Secondly, it all builds on the system's capacity to naturally accommodate customer data from all possible channels and touchstones: offline, digital, customer support, delivery and billing, you name it. No other enterprise system has the potential to aggregate customer-related information that is this wholesome and easy-to-digest.

Lastly, automated CRM workflows can be rigid and flexible at the same time. Rigid because employees have to abide by them and any deviations from the process are visible; and flexible because managers can adjust them to match specific user roles and business processes in place.

Down to actions

As much as we agree with the common stances on what makes excellent customer experience, they hardly explain the practical side of things. So in order to depart from purely conceptual thinking, we've scanned the web for many typical 'dos and don'ts' that CX bloggers preach to their readers and then translated them into particular software functions that should belong to a true customer experience CRM platform.

This comparative table can also serve as a checklist of how close you get to implementing customer experience management at your company.

In theory

In practice

'Know your clients by name'

Keep detailed and up-to-date customer profiles with a relevant selection of graphs to fill in.

'There can be no one-size-fits-all approach. Cater for each customer in particular'

 

 

 

Use customer profiles to know how and when to approach customers best, based on segmentation and if-then rules to trigger personalized offers.

Using this information, identify 'customer moments' and seize them with the right messages or actions.

Enable automatic alerts to keep up with the flow.

'Service must be personalized'

 

Activate marketing automation functions in your CRM, including email and website personalization.

Make sure it covers every channel of interaction.

'Find out how satisfied your clients are with your service'

 

Get a workflow for managing customer satisfaction surveys via the CRM.

Regardless of the feedback source, all the opinions, comments and suggestions can be easily registered in respective customers' profiles. 

'Identify ways to improve customer experience and do it'

 

Based on your clients' opinions, tailor a set of corrective actions, introduce them to your CRM as a workflow and manage the progress in the system (as if it's a to-do list to tick off).

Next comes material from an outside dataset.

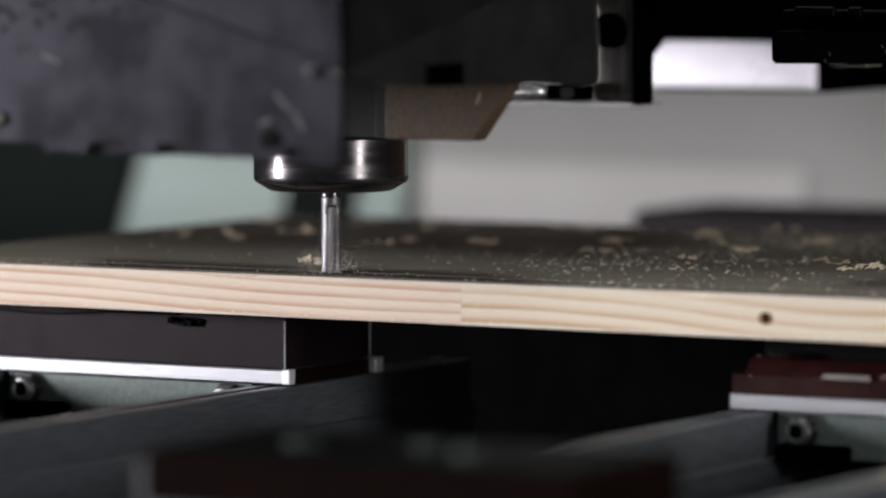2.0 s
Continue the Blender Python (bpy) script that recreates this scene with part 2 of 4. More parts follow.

Once done, double check the results in another round of a customer satisfaction study.

'Learn by mistakes'

 

 

Study the history of your past failures and come up with preventive actions to avoid them in the future.

Make sure that your preventive actions are part of your entire workforce's responsibilities and that their progress is trackable within the CRM. 

'Build relationships for life'

 

 

Implement the workflow for assigning and tracking the progress of particular milestones that you think are crucial for advancing relationships with your chosen customers or customer segments.

'Reward for loyalty'

 

 

 

Use the CRM as a back-end of your loyalty program management solution.

Employ custom CRM metrics to calculate your clients? Lifetime Value and identify the most valuable ones to develop your relationship accordingly.

'Keep serving after the sale'

 

 

 

Extend and visualize your sales pipeline up to a post-sale stage to follow customers' history with your company, including meaningful milestones and life events. 

Use the CRM information and marketing automation tools for intelligent, personalized customer nurturing.

'Everyone in the company should work on it together'

 

 

 

 

Securing the CEO's consent and commitment, integrate your CRM with the customer-facing applications, including your website, and enterprise systems, such as ERP in retail, EHR/EMR in healthcare, BSS/OSS in telecom and other applicable ones.

Grant access rights to users from the relevant departments (not limited to sales and marketing) and make their collaboration a requirement.

Yes, it's not easy

When consulting our clients on customer experience management, we avoid the common trap of over-praising the approach described above. Technology itself is never a silver bullet, so accompanying your move towards a 'CXM CRM' will be the following pitfalls:

  • it takes a solid business analysis to draft the exact concept of the future system
  • it can't be useful on its own, so all-round integration with your existing enterprise systems is a must
  • it takes user trainings and planting a certain view of customer service into every employee's mentality

However, none of these should stop you. The customer experience paradigm is here to stay, and it's increasingly turning into a competitive advantage. There should be no place for frustration being an early adopter may be scary, but then it pays off with higher customer retention numbers, doesn't it?